(Jan 28): Indonesian stocks tumbled after MSCI Inc raised concerns about their investability and warned of a potential downgrade to frontier-market status.
The benchmark Jakarta Composite Index closed 7.4% lower on Wednesday, the biggest one-day slide in over nine months. The gauge plunged as much as 8.8% earlier in the day to trigger a 30-minute market halt. The sell-off came after MSCI said it would immediately pause some index changes, including additions, until regulators address concerns over tightly-held ownership of listed firms.
Concerns around free float — the number of shares available for trading — have emerged as a flashpoint in Indonesia’s US$976 billion ($1.23 trillion) market in recent years, as investors lament that the nation’s biggest companies are thinly traded and controlled by a handful of wealthy individuals. MSCI’s decision is due to “fundamental investability issues” and investor worries over coordinated efforts to distort prices, it said in a statement on Wednesday.
“MSCI’s freeze is a warning shot, not a verdict,” said Tareck Horchani, the head of prime brokerage dealing at Maybank Securities in Singapore. “Markets have already started pricing some probability of a negative outcome, which explains the pressure we have seen on index-heavy Indonesian names.”
Indonesia’s exchange operator told reporters on Wednesday that it is committed to meeting the index compiler’s call for greater transparency and will work with the firm to reach a consensus. It also plans to consult market participants on ideal free-float levels, according to I Gede Nyoman Yetna, the director of listing at the Indonesia Stock Exchange.
See also: MSCI warning triggers worst Indonesian stock rout since 1998
If Indonesia fails to make sufficient progress on transparency by May, MSCI will reassess the country’s market accessibility status — a move that could lead to a reduction in weighting for all Indonesian companies in the MSCI Emerging Markets Index and even a potential downgrade to frontier-market status.

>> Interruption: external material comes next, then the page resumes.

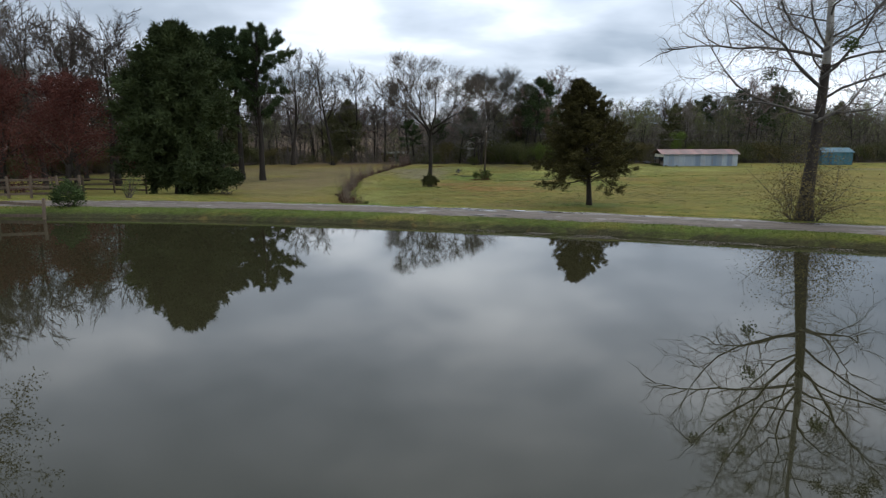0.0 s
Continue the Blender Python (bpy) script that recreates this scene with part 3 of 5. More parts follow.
def ribbon(name, path, half, zf, material, uvs=False):
    """A strip along a path: half widths left and right, heights from zf."""
    t = np.gradient(path, axis=0)
    t /= np.linalg.norm(t, axis=1)[:, None]
    nrm = np.stack((-t[:, 1], t[:, 0]), 1)
    k = 9
    V, F, U = [], [], []
    s = np.concatenate(((0,), np.cumsum(np.linalg.norm(np.diff(path, axis=0), axis=1))))
    for a in range(k):
        f = a / (k - 1) * 2 - 1
        q = path + nrm * (half * f)[:, None]
        V.append(np.column_stack((q, zf(q[:, 0], q[:, 1], f))))
        U.append(np.column_stack((s, np.full(len(s), f))))
    n = len(path)
    i, j = np.meshgrid(np.arange(k - 1), np.arange(n - 1), indexing="ij")
    faces = np.stack((i * n + j, i * n + j + 1, (i + 1) * n + j + 1, (i + 1) * n + j), -1).reshape(-1, 4)
    me = mesh_of(name, np.concatenate(V), faces[:, ::-1].copy(), material, True)
    if uvs:
        uv = me.uv_layers.new(name="UVMap")
        u = np.concatenate(U)[faces[:, ::-1].ravel()]
        uv.data.foreach_set("uv", u.astype(np.float32).ravel())
    return me


def build_road():
    x = np.arange(-110, 120, 0.5)
    path = np.column_stack((x, road_y(x)))
    half = 1.5 + 0.12 * np.sin(x * 0.31) + 0.10 * np.sin(x * 1.13 + 1) + 0.06 * np.sin(x * 3.1)

    def zf(px, py, f):
        rut = -0.035 * math.exp(-((abs(f) - 0.5) / 0.14) ** 2)
        return lay(px, py) * 0 + np.maximum(lay(px, py), 0.2) + 0.045 + rut * 0.4 + (-0.05 if abs(f) > 0.99 else 0) + 0.012 * np.sin(px * 2.3 + f * 5)
    ob = new("road", ribbon("road", path, half, zf, ROAD, True))
    tagged(ob, "rutted grey-brown dirt lane along the pond dam", "dirt road", kind="structure")


def build_waters():
    x = np.arange(-140, 141, 2.0)
    far = shore_y(x) + 0.9
    v = np.concatenate((np.column_stack((x, far, 0 * x)), np.column_stack((x, 0 * x - 62, 0 * x))))
    n = len(x)
    f = np.array([(i, n + i, n + i + 1, i + 1) for i in range(n - 1)])
    tagged(new("pond_water", mesh_of("pond_water", v, f, POND)), "still murky olive pond reflecting the grey sky", "pond", kind="structure")
    p = CREEK_PATH[(CREEK_PATH[:, 1] < 88)]
    zc = lay(p[:, 0], p[:, 1]) - 0.15
    k = np.array([0.1, 0.2, 0.4, 0.2, 0.1])
    zc = np.convolve(np.pad(zc, 2, mode="edge"), k, "valid")
    me = ribbon("creek_water", p, creek_half(p[:, 1]) + 0.32, lambda px, py, f: zc, CREEK)
    tagged(new("creek_water", me), "narrow shallow creek winding through the lawn", "creek", kind="structure")
    p = RILL_PATH[RILL_PATH[:, 0] > 11]
    k = np.arange(len(p))
    me = ribbon("drain_soil", p, 0.17 + 0.05 * np.sin(k * 0.9) + 0.04 * np.sin(k * 2.3), lambda px, py, f: ground_z(px, py) + 0.025, SOIL)
    tagged(new("drain_soil", me), "dark wet earth of the shallow drain", "ditch", kind="structure")
    p = RILL_PATH[RILL_PATH[:, 0] > 23]
    me = ribbon("ditch_water", p, np.maximum(0.004, 0.012 + 0.045 * np.sin(np.arange(len(p)) * 0.9) * np.sin(np.arange(len(p)) * 0.37)), lambda px, py, f: lay(px, py) - 0.12, CREEK)
    tagged(new("ditch_water", me), "thin trickle of water in a shallow drain across the lawn", "ditch", kind="structure")


# each puddle: place, half width, half depth, slant, lying on the lane or not
PUDDLES = [(1.6, 0.72, 1.5, 0.62, 0.0, 1), (-1.0, 0.95, 1.7, 0.30, 0.0, 1), (3.4, 1.05, 0.7, 0.28, 0.0, 1), (5.0, 0.95, 1.2, 0.36, 0.0, 1), (1.5, -1.25, 0.45, 0.2, 0.0, 1), (2.5, -1.3, 0.5, 0.2, 0.0, 1),
           (2.75, 103.1, 0.8, 1.7, -0.75, 0), (2.0, 106.0, 0.4, 1.1, 0.1, 0), (2.35, 109.0, 0.35, 2.2, 0.0, 0), (2.55, 113.3, 0.5, 2.4, 0.05, 0), (2.55, 116.6, 0.3, 1.3, 0.05, 0), (-1.6, 123.7, 1.5, 0.5, 0.0, 0)]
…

Global investors sold a net US$192 million worth of local stocks in the week ended Jan 23, the first outflow in 16 weeks. The selling has continued this week, with the exchange reporting 3 trillion rupiah (US$180 million or $227.57 million) of net outflows on Wednesday morning. Among the biggest decliners on the day were shares widely expected to enter MSCI’s gauges in next month’s review, including PT Bumi Resources, PT Petrosea and PT Pantai Indah Kapuk Dua, all of which were down by the 15% limit.

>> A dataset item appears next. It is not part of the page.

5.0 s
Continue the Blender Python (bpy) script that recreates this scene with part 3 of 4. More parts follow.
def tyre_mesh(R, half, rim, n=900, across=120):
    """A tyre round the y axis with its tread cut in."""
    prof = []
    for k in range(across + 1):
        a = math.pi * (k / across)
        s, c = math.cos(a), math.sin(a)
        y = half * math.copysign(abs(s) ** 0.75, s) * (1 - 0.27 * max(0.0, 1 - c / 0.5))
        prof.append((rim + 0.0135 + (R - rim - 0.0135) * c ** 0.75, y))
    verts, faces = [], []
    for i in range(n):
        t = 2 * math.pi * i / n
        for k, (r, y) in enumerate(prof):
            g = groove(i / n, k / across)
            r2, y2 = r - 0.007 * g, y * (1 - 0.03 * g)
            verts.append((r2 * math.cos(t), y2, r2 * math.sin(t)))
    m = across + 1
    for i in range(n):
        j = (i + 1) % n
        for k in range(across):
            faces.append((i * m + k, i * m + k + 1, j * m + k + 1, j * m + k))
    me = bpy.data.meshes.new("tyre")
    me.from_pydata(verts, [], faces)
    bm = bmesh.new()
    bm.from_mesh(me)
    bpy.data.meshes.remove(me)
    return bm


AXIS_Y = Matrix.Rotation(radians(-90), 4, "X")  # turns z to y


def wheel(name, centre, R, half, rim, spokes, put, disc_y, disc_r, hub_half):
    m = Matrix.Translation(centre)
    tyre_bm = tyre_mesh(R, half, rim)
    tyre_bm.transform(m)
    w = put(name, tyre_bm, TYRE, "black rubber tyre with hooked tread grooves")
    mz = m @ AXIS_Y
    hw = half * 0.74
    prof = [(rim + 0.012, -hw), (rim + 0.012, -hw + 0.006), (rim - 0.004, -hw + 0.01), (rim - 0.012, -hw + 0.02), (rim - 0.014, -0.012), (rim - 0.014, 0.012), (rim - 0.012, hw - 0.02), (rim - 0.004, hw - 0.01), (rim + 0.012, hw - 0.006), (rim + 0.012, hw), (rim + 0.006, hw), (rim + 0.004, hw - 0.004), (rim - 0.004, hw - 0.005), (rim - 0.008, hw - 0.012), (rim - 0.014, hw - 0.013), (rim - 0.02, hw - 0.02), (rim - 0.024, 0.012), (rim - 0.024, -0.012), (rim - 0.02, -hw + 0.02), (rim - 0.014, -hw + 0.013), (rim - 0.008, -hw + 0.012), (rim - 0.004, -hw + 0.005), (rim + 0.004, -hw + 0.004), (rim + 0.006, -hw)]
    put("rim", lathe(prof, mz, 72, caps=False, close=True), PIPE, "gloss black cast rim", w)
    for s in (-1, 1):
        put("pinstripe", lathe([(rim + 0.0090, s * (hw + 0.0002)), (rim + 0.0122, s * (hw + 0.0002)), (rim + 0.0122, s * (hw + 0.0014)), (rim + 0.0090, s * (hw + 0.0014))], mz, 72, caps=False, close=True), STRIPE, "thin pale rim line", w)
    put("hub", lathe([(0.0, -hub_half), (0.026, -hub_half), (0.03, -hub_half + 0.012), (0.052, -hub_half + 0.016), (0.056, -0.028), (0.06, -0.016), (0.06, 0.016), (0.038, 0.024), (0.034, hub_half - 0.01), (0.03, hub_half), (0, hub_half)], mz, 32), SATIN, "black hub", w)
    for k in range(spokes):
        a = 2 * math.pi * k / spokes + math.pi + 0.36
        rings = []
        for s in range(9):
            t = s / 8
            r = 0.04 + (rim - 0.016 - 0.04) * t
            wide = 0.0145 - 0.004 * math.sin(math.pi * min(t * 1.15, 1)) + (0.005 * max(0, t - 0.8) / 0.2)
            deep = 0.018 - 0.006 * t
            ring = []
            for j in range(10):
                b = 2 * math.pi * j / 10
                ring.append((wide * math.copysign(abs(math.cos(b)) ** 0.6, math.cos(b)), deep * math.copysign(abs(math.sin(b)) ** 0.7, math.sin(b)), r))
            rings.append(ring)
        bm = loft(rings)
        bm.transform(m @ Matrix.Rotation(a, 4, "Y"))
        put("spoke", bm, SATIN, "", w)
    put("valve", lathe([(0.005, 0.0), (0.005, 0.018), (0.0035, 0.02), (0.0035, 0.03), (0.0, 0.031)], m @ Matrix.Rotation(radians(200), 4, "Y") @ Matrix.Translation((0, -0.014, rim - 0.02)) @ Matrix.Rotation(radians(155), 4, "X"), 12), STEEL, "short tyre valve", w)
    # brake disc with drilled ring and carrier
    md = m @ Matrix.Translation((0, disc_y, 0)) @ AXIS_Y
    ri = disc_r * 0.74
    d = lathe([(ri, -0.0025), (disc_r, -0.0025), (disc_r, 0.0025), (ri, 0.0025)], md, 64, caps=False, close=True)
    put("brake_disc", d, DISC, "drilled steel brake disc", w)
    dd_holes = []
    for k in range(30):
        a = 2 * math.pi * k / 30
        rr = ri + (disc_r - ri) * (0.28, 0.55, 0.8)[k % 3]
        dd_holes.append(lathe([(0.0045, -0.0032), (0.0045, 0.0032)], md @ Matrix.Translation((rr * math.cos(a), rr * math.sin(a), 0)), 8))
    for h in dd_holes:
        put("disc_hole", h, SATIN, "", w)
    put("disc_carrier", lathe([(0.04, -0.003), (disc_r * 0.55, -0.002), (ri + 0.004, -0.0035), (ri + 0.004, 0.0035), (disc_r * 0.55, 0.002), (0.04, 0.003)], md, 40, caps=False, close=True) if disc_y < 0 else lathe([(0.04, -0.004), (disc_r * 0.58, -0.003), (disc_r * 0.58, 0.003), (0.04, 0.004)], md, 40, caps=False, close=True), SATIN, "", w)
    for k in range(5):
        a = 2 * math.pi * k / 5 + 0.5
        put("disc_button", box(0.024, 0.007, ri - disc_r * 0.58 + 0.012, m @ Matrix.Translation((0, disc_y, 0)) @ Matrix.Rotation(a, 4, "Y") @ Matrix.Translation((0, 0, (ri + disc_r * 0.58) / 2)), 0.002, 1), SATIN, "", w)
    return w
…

The decision comes after months of consultation following MSCI’s proposal to tighten the definition of free float for Indonesian securities. The firm said it was considering an alternative data source, the Indonesia Central Securities Depository, also known as the KSEI, to assess actual tradable shares. If companies are found to have even smaller figures than reported, passive funds would be forced to cut existing positions.
See also: MSCI rule shift may spur US$2 bil exit from Indonesian stocks
The exchange added it would work with the KSEI to provide a clearer breakdown of shareholder types, including sovereign wealth funds or hedge funds.

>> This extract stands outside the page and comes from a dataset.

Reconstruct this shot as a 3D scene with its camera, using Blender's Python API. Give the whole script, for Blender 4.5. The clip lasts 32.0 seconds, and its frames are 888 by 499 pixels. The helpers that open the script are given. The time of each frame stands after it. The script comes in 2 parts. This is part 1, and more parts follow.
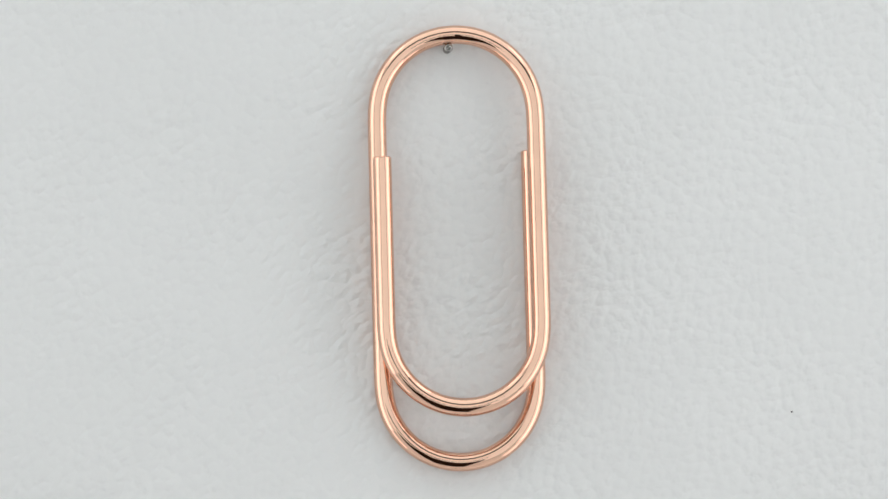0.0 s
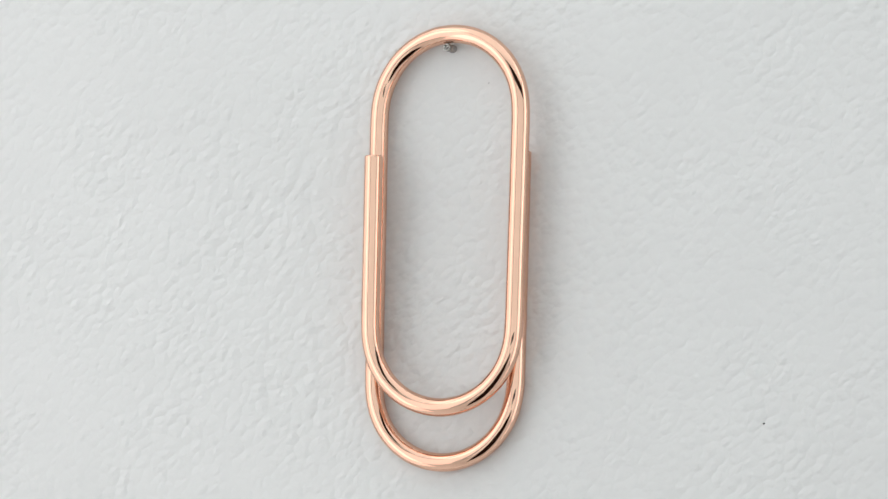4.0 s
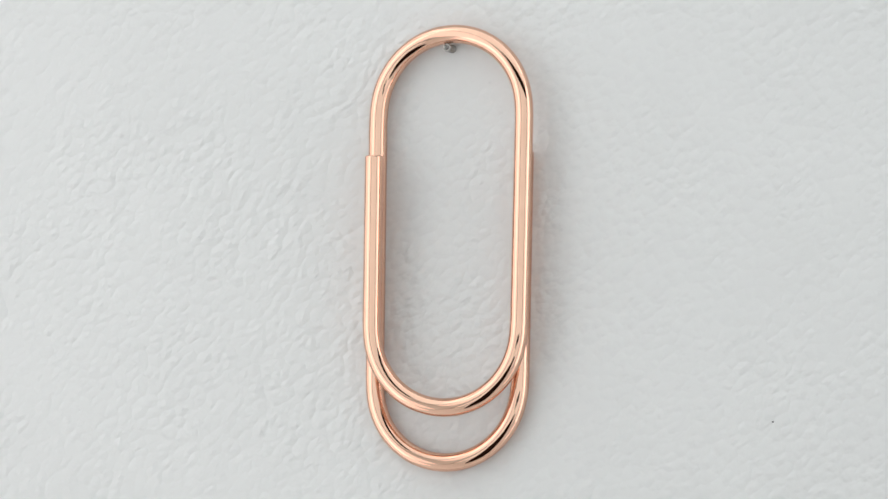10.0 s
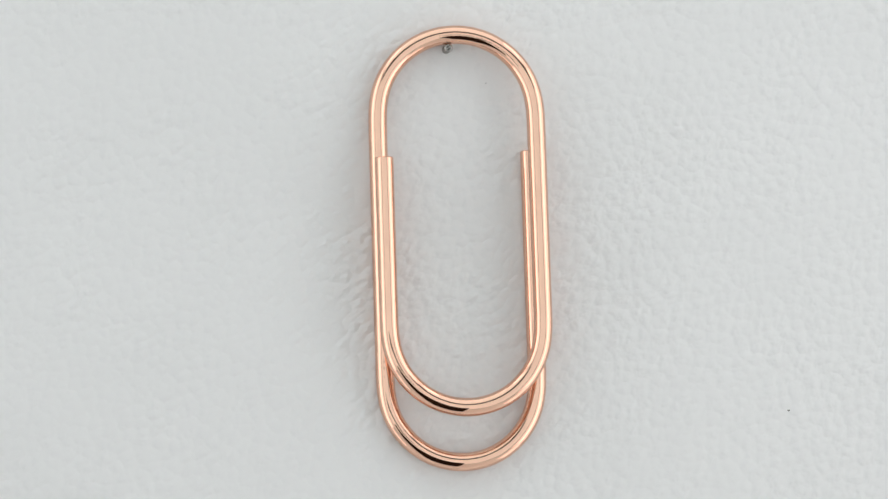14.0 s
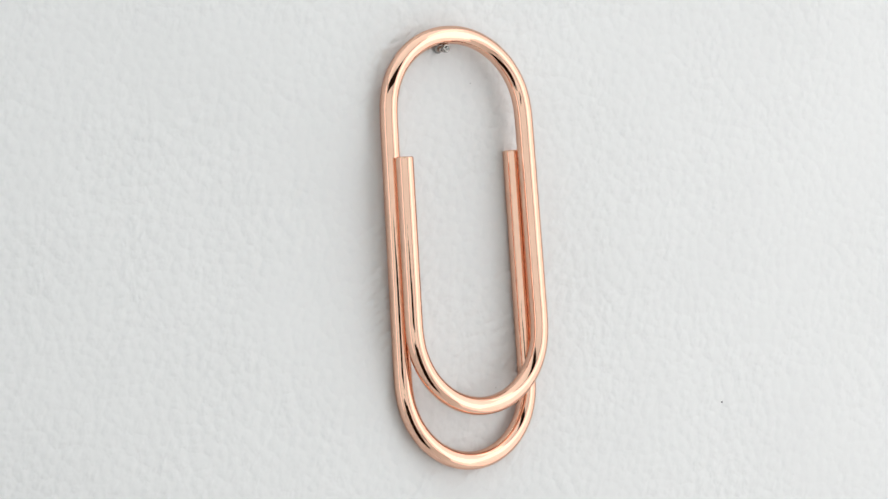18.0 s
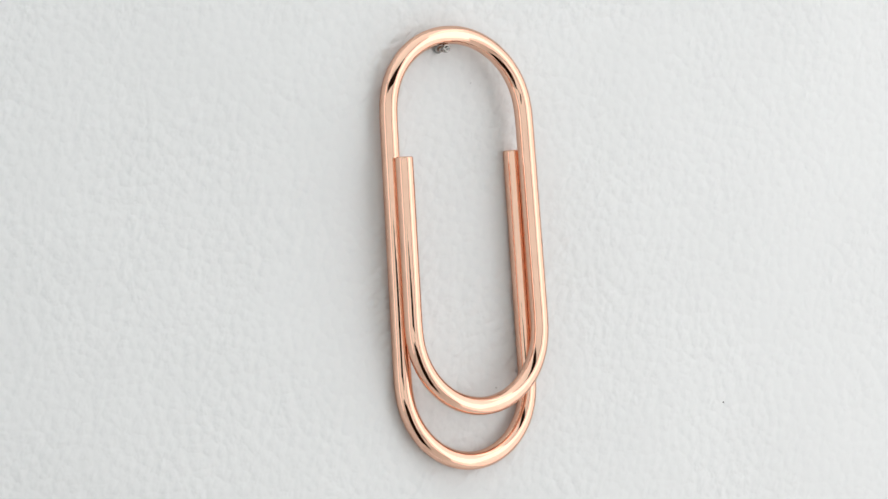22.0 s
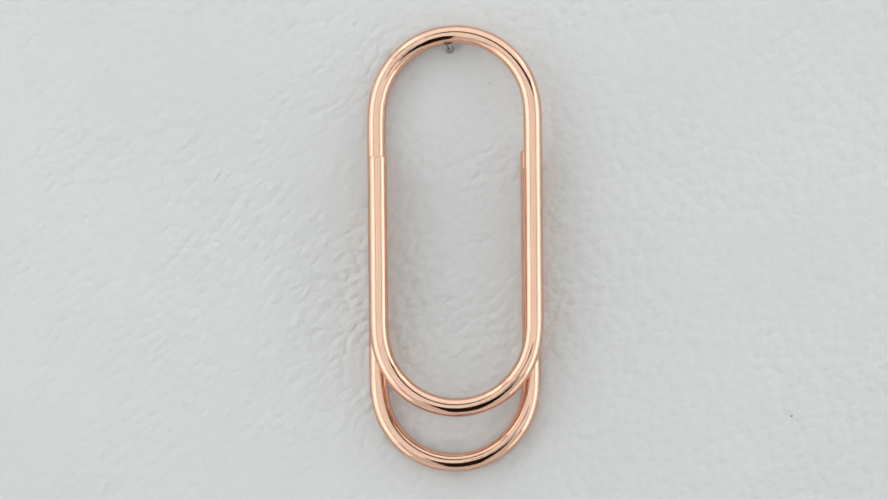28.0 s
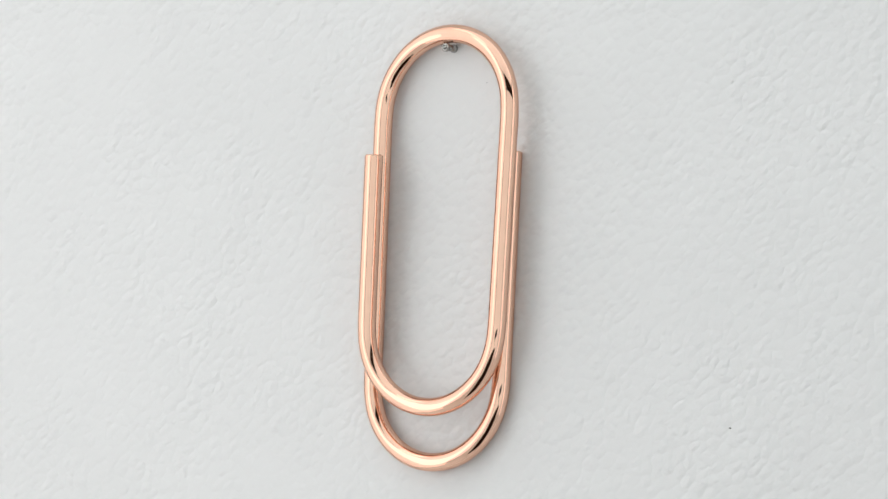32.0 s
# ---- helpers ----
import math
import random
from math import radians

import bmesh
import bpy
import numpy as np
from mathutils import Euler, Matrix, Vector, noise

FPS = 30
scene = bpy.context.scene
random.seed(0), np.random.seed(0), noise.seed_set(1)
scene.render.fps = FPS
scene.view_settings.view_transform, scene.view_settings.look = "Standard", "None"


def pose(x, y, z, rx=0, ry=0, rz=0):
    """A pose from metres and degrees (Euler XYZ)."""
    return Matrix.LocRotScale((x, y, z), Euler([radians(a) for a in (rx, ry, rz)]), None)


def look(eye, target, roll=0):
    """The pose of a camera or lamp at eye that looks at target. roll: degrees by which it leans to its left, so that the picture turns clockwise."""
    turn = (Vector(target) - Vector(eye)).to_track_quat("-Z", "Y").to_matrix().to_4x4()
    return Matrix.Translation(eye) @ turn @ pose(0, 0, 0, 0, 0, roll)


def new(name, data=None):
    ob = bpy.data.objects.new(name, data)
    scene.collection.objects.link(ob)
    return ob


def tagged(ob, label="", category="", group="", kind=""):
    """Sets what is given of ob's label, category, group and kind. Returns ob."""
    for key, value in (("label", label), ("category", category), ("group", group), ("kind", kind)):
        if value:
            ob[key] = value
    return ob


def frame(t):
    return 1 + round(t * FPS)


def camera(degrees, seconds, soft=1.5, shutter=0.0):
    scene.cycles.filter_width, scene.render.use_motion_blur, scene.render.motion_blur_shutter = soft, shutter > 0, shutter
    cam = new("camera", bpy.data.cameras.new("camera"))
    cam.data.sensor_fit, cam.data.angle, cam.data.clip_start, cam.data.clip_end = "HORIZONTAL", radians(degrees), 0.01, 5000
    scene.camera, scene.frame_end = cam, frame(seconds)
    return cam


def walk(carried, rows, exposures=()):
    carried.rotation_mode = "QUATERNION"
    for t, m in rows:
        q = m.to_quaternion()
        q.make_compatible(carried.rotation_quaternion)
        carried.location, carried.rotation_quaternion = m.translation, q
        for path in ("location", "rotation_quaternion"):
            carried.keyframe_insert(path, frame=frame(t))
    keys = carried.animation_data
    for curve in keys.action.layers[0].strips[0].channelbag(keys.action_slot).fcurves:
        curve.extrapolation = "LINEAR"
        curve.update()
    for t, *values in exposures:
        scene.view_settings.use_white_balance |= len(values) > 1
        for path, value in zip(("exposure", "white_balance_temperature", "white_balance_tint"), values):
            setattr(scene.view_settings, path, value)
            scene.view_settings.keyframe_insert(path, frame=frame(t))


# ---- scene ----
PX = 0.00008                     # metres per unit of the plan
Z0 = 0.5                        # height of the clip's middle
DIST = math.exp(2.198324) * 1000 * PX
PITCH, ROLL, LEAN, TILT = 0.033646, -0.0128, -0.098239, 0.025217

# the camera stands still, a little above the clip, and looks slightly down
cam = camera(9.957, 32.0)
TURN_CAM = Euler((math.pi / 2 - PITCH, 0, 0)).to_matrix() @ Euler((0, 0, -ROLL)).to_matrix()
EYE = Vector((0, 0, Z0)) + TURN_CAM @ Vector((0, 0, DIST))
CAM_POSE = Matrix.Translation(EYE) @ TURN_CAM.to_4x4()
EXPOSURES = [(0.0, 0.06), (32.0, 0.06)]
walk(cam, [(0.0, CAM_POSE), (32.0, CAM_POSE)], EXPOSURES)


def yaw_at(t):
    """The swing of the board: to and fro at an even rate, turning back at 6.73 and 19.97 s."""
    s = 13.46 - t if t < 6.73 else (39.94 - t if t > 19.97 else t)
    return radians(88.49 - 6.894 * s)


def board_pose(t):
    y = yaw_at(t)
    c, s = math.cos(y), math.sin(y)
    off = Vector((-34.86 + 62.27 * c - 42.84 * s, 2.9 + 2.2 * y * y, 62.27 * s + 41.84 * c)) * PX
    place = Vector((0, 0, Z0)) + TURN_CAM @ off
    sway = -0.02365 * y * y + 0.00081 * y + 0.00700
    turn = Euler((0, -sway, 0)).to_matrix() @ Euler((0, 0, -y)).to_matrix() @ Euler((LEAN, 0, 0)).to_matrix() @ Euler((0, -TILT, 0)).to_matrix()
    return Matrix.Translation(place) @ turn.to_4x4()


# ---- light ----
world = bpy.data.worlds.new("world")
world.use_nodes = True
scene.world = world
world.node_tree.nodes["Background"].inputs[0].default_value = (0.80, 0.88, 1.0, 1)
world.node_tree.nodes["Background"].inputs[1].default_value = 0.0


def area_lamp(name, place, target, w, h, watts, colour):
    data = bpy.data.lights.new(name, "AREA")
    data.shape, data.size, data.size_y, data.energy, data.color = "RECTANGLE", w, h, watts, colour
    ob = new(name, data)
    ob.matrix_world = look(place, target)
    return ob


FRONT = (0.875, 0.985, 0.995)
SIDE = (1.0, 0.962, 0.955)
for sx in (-1, 1):
    area_lamp("softbox_light", (sx * 0.38, -0.025, 0.568), (0, -0.025, 0.568), 0.45, 1.104, 1.22 + 0.12 * sx, SIDE)
    # added fill lamp, standing in for bright sides that are out of view
    area_lamp("added_fill_light", (sx * 0.72, -0.52, 0.584), (0, -0.52, 0.584), 0.60, 1.064, 1.34, SIDE)
# added front fill, for the even brightness mirrored from behind the camera
area_lamp("added_fill_light", (0, -1.056, 0.584), (0, 0, 0.584), 1.44, 1.064, 2.46, FRONT)
# added top lamp that lifts the leather's brightness; no known source
area_lamp("added_top_light", (0, -0.30, 1.132), (0, -0.30, 0), 1.2, 0.74, 1.56, FRONT)


# ---- materials ----
def material(name):
    m = bpy.data.materials.new(name)
    m.use_nodes = True
    nt = m.node_tree
    return m, nt, nt.nodes["Principled BSDF"]


def node(nt, kind, **inputs):
    n = nt.nodes.new(kind)
    for k, v in inputs.items():
        n.inputs[k.replace("_", " ")].default_value = v
    return n


def ramp(nt, stops):
    n = nt.nodes.new("ShaderNodeValToRGB")
    e = n.color_ramp.elements
    while len(e) < len(stops):
        e.new(0.5)
    for el, (p, c) in zip(e, stops):
        el.position, el.color = p, (*c, 1) if len(c) == 3 else c
    return n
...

Regulators have already tried to ease worries about thinly traded stocks, with plans to raise minimum float levels to 10%-15% from the current 7.5% level. The longer-term goal is 25%, though no timeline has been set. That compares to Hong Kong and India’s 25% rule and Thailand’s 15%.
Worries about price dislocation were evident last year when the JCI outperformed the MSCI Indonesia Index by a record margin. With so many JCI members thinly traded, passive fund managers say the benchmark has been effectively untrackable, pushing them instead toward the more stringent MSCI Index. Prior to Wednesday’s rout, Indonesian stocks trailed their Southeast Asian peers at the start of the year as the benchmark rose 2.7% compared to MSCI Asean Index’s 5.3% surge.
If Indonesia is downgraded, the impact on passive flows would be significant, according to Yiping Liao, a portfolio manager at Franklin Templeton Global Investments. “Foreign participation in the Indonesian market has reduced significantly because of concerns about macro and policy. Not assuming any other sort of changes around it, it’s certainly not positive.”
The latest move may also deepen worries about Indonesia’s economic trajectory, with investor confidence already fragile following President Prabowo Subianto’s efforts to steer fiscal and monetary policies towards his growth goals. Markets were rattled earlier by the dismissal of long-serving finance minister Sri Mulyani Indrawati last year and Prabowo’s growing sway over the central bank.
Coordinating Minister for Economic Affairs Airlangga Hartarto said he will meet with financial regulators on Thursday to discuss MSCI’s asks, adding that Indonesia can look to mechanisms enforced in other countries to improve transparency in the local bourse.
For now, some investors are opting to stay on the sidelines until there’s more clarity. “The risk is Indonesia won’t do enough. And if it gets downgraded to frontier there will be panic selling,” said John Foo, the founder of Valverde Investment Partners. “We are underweight on Indonesia with almost zero exposure.”